Lors d’une récente audition à l’Assemblée nationale, l’amiral Jean-Philippe Rolland, chef de la division cohérence capacitaire de l’état-major des armées, a évoqué les conséquences que peut avoir l’application du règlement REACH.

« Notre plus grande préoccupation au sujet des équipements en service est qu’une nouvelle réglementation vienne imposer, dans le cadre d’une modernisation, des adaptations coûteuses. Je pense ainsi à la norme REACH qui affecte nombre de nos missiles », a affirmé l’amiral Rolland.

Ainsi en est-il, par exemple, du missile Aster 30, qui bénéficiera prochainement d’une mise à niveau vers le standard  B1NT (Block 1 Nouvelle Technologie).

« Nous devrons tenir compte de cette norme lorsque nous changerons les composants pyrotechniques des missiles Aster, qui constituent l’essentiel de l’ossature de la défense sol-air de l’armée de l’air et de la marine.
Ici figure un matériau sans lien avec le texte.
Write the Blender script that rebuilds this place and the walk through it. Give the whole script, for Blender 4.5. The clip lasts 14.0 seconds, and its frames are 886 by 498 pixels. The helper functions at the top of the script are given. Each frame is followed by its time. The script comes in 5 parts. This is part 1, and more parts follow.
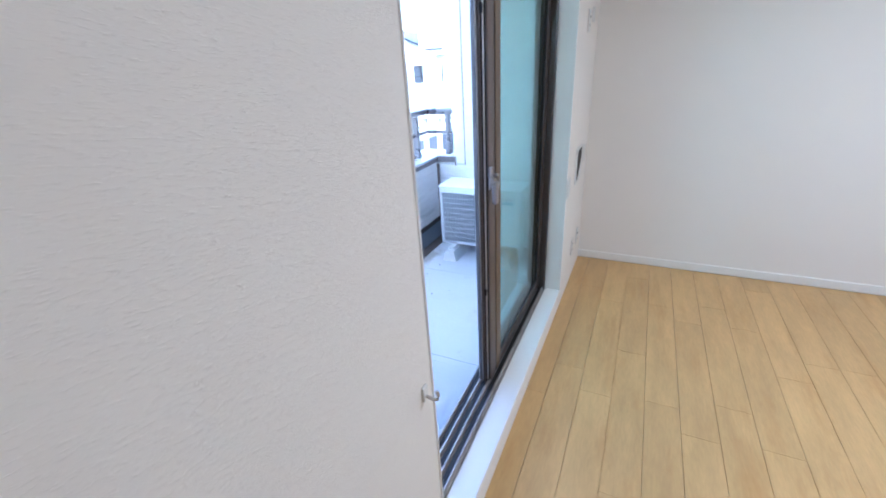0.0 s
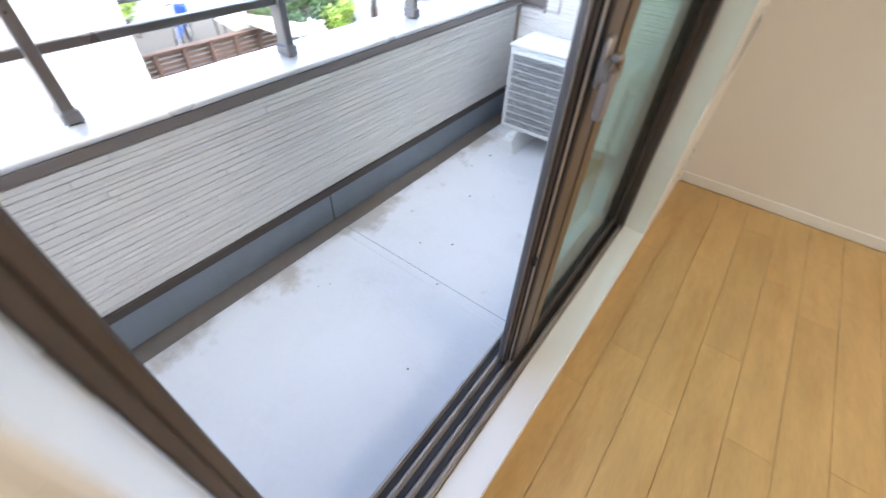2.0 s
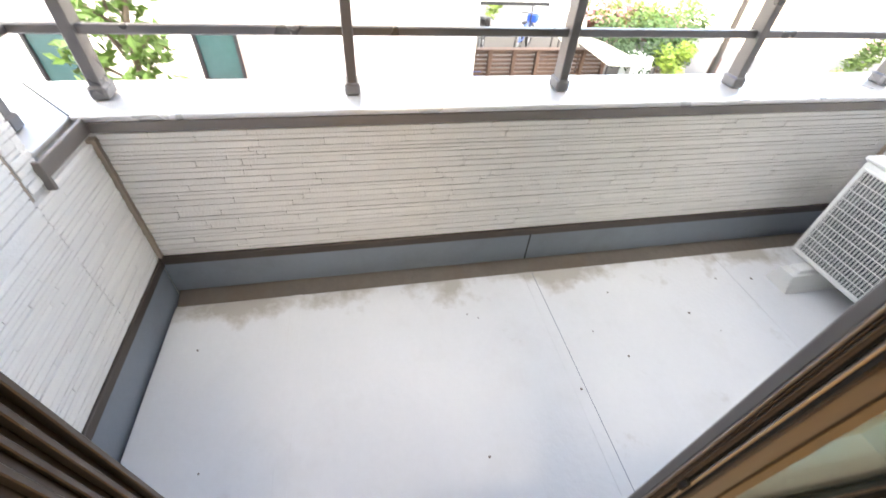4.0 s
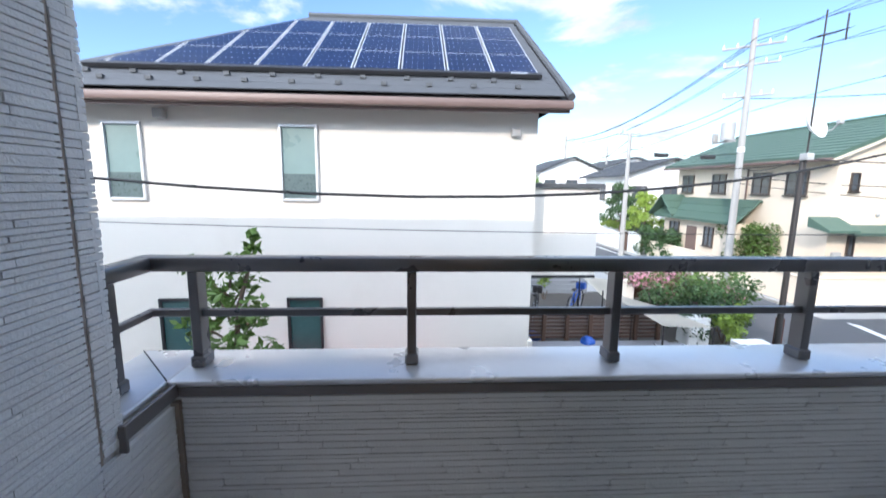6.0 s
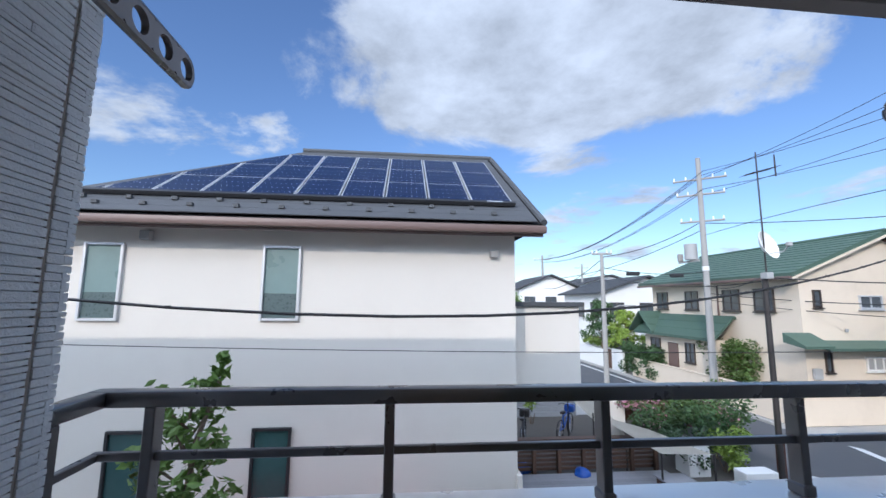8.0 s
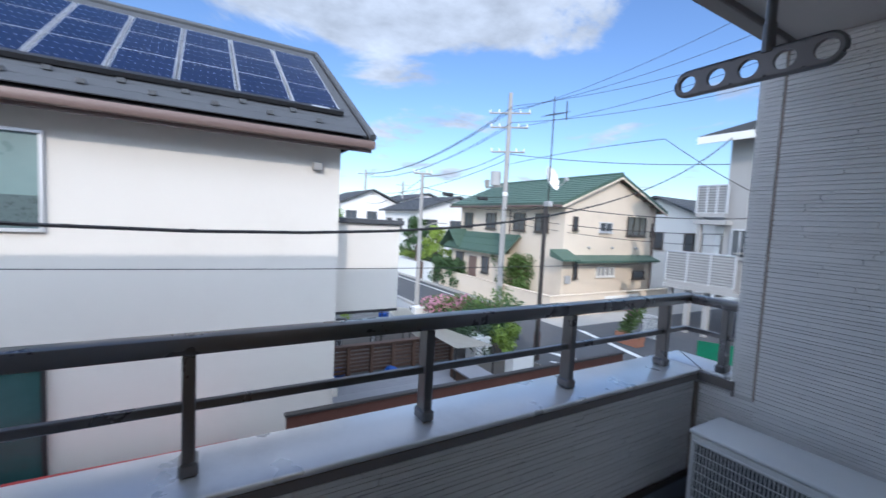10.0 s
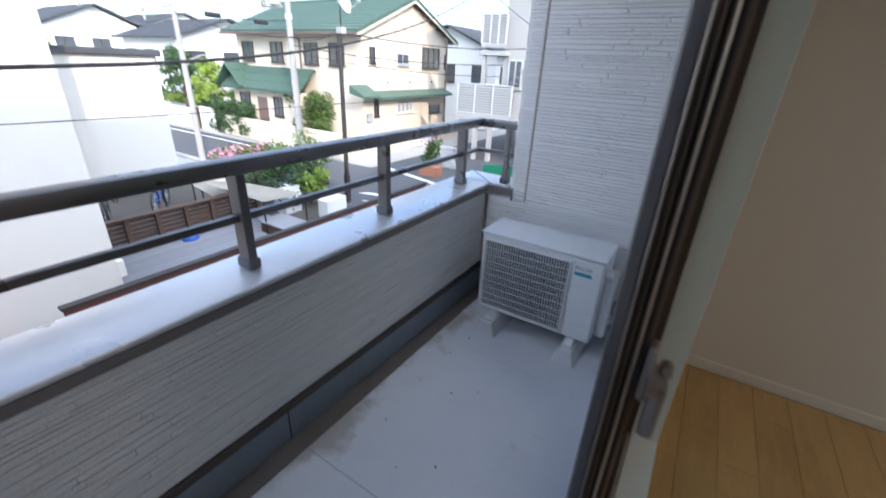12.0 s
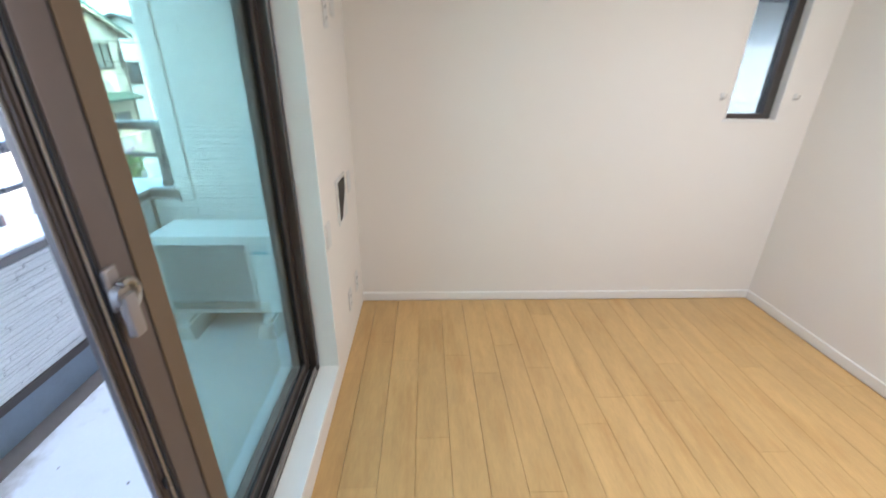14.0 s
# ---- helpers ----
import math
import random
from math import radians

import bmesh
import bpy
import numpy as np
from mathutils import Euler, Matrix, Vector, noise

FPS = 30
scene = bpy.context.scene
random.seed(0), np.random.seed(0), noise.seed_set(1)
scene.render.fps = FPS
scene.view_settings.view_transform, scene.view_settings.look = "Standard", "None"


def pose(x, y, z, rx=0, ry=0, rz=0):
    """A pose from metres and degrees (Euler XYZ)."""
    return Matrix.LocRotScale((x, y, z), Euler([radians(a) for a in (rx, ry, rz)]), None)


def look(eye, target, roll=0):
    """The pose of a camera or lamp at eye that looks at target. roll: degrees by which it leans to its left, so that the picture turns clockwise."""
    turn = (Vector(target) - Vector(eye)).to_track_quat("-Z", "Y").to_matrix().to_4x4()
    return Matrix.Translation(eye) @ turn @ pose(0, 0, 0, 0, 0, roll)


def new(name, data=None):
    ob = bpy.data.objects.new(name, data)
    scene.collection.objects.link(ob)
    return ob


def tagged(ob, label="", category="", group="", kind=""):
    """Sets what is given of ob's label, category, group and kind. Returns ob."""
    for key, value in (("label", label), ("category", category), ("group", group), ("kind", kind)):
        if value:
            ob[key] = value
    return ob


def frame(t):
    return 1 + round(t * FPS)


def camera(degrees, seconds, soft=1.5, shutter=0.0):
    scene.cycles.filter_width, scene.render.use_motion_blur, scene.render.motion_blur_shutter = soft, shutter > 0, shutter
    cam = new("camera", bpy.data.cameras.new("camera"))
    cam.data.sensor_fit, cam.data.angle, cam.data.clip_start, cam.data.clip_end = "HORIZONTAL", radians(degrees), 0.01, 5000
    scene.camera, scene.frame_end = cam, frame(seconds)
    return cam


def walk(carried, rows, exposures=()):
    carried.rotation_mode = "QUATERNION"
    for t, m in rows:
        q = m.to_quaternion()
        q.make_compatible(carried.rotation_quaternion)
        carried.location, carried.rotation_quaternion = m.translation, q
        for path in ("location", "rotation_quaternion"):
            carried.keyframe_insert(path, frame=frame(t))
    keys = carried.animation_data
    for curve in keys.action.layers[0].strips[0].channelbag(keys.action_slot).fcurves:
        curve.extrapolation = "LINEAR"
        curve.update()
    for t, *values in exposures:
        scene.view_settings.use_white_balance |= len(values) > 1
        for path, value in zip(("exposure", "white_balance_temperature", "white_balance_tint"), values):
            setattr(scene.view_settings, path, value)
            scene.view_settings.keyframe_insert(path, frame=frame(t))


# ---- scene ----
cam = camera(94.6, 14.0, shutter=0.4)
PATH = [
    (0, (0.377, 0.556, 1.519), (-0.443, 2.184, 0.697), -3.6),
    (0.5, (0.389, 0.72, 1.476), (-0.315, 2.306, 0.482), -3.3),
    (1, (0.333, 0.856, 1.413), (-0.316, 2.322, 0.217), -0.7),
    (1.5, (0.205, 1.045, 1.391), (-0.468, 2.405, 0.088), 1.4),
    (2, (0.094, 1.232, 1.364), (-0.748, 2.407, -0.019), 2.7),
    (2.5, (0.036, 1.36, 1.35), (-0.975, 2.203, -0.155), 7.5),
    (2.7, (0.001, 1.383, 1.338), (-1.046, 2.107, -0.204), 9.0),
    (4.8, (-0.002, 1.508, 1.393), (-1.688, 1.638, 0.324), 0.3),
    (5, (0.004, 1.505, 1.404), (-1.764, 1.636, 0.478), 0.4),
    (5.5, (0.019, 1.506, 1.416), (-1.889, 1.629, 0.828), 0.5),
    (6, (0.025, 1.501, 1.423), (-1.949, 1.613, 1.117), 0.7),
    (6.5, (0.035, 1.496, 1.436), (-1.962, 1.595, 1.384), 0.8),
    (7, (0.041, 1.499, 1.447), (-1.951, 1.59, 1.601), 0.8),
    (7.2, (0.046, 1.497, 1.451), (-1.94, 1.591, 1.674), 0.7),
    (9.3, (-0.007, 1.517, 1.491), (-1.923, 2.091, 1.507), 1.6),
    (9.5, (-0.023, 1.511, 1.506), (-1.899, 2.202, 1.466), 2.0),
    (10, (-0.112, 1.501, 1.52), (-1.831, 2.515, 1.384), 2.9),
    (10.5, (-0.184, 1.529, 1.545), (-1.675, 2.842, 1.316), 3.2),
    (11, (-0.189, 1.587, 1.553), (-1.474, 3.073, 1.182), 2.8),
    (11.5, (-0.177, 1.574, 1.543), (-1.314, 3.111, 0.956), 2.3),
    (12, (-0.133, 1.468, 1.478), (-1.089, 3.021, 0.655), 2.7),
    (12.5, (-0.003, 1.434, 1.424), (-0.724, 3.009, 0.423), 3.0),
    (13, (0.177, 1.383, 1.403), (-0.21, 3.018, 0.318), 4.0),
    (13.5, (0.311, 1.345, 1.426), (0.245, 3.068, 0.412), 3.2),
    (14, (0.437, 1.318, 1.493), (0.52, 3.143, 0.679), 0.9),
]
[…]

Des travaux spécifiques de développement, assez significatifs, devront être effectués afin de mettre au point des propulseurs de remplacement sans dégradation des performances intrinsèques de ces missiles très complexes – et nous aurons exactement le même problème avec les missiles anti-navires », a en effet expliqué l’amiral Rolland.

Le coût du remplacement des composants pyrotechniques des missiles Aster avoisinera la centaine de millions d’euros. Cette somme correspondra le « le développement des nouvelles solutions ». Et la production, a précisé l’amiral Rolland, pourrait atteindre le tiers de la valeur de la munition. « La prise en compte des nouvelles normes environnementales, en l’occurrence des normes REACH, représente donc un surcoût significatif », a-t-il ajouté.

Dans leur rapport sur la « filière munitions », les députés Nicolas Bays et Nicolas Dhuicq ont même estimé que l’application de la norme Reach serait un « un enjeu majeur à relever », étant donné que le « défi » sera de « parvenir à maintenir la performance des munitions tout en tenant compte de l’exclusion de certains produits chimiques entrant dans leur composition initiale. » Et d’ajouter : « Les acteurs de la filière devront d’ici trois ans tenir compte des exclusions posées par les mesures REACH et avoir trouvé une solution alternative ».

Mais la norme REACH ne concerne pas seulement les munitions : elle peut aussi avoir des conséquences sur la maintenance des équipements, comme l’ont souligné les députés Alain Marty et Marie Récalde, dans un rapport sur les conséquences du rythme des opérations extérieures sur le MCO. D’ailleurs, ils ont recommandé de veiller de près à cette question.

« La chaîne du MCO étant grande consommatrice de substances chimiques, REACH pourrait avoir un impact dans la conduite concrète des opérations de maintenance, en interdisant l’utilisation de certains produits et en obligeant les acteurs du MCO à trouver des solutions alternatives mais tout aussi efficaces en termes d’entretien, et donc potentiellement plus coûteuses », peut-on lire dans ce rapport.

Aussi, pour Mme Récalde et M. Marty, « si REACH permet une amélioration des conditions de travail des salariés par une plus grande attention portée à leur santé, il convient de s’en réjouir » mais « il faut rester attentif aux évolutions de cette réglementation européenne afin d’en anticiper toutes les conséquences et notamment les possibles coûts induits ».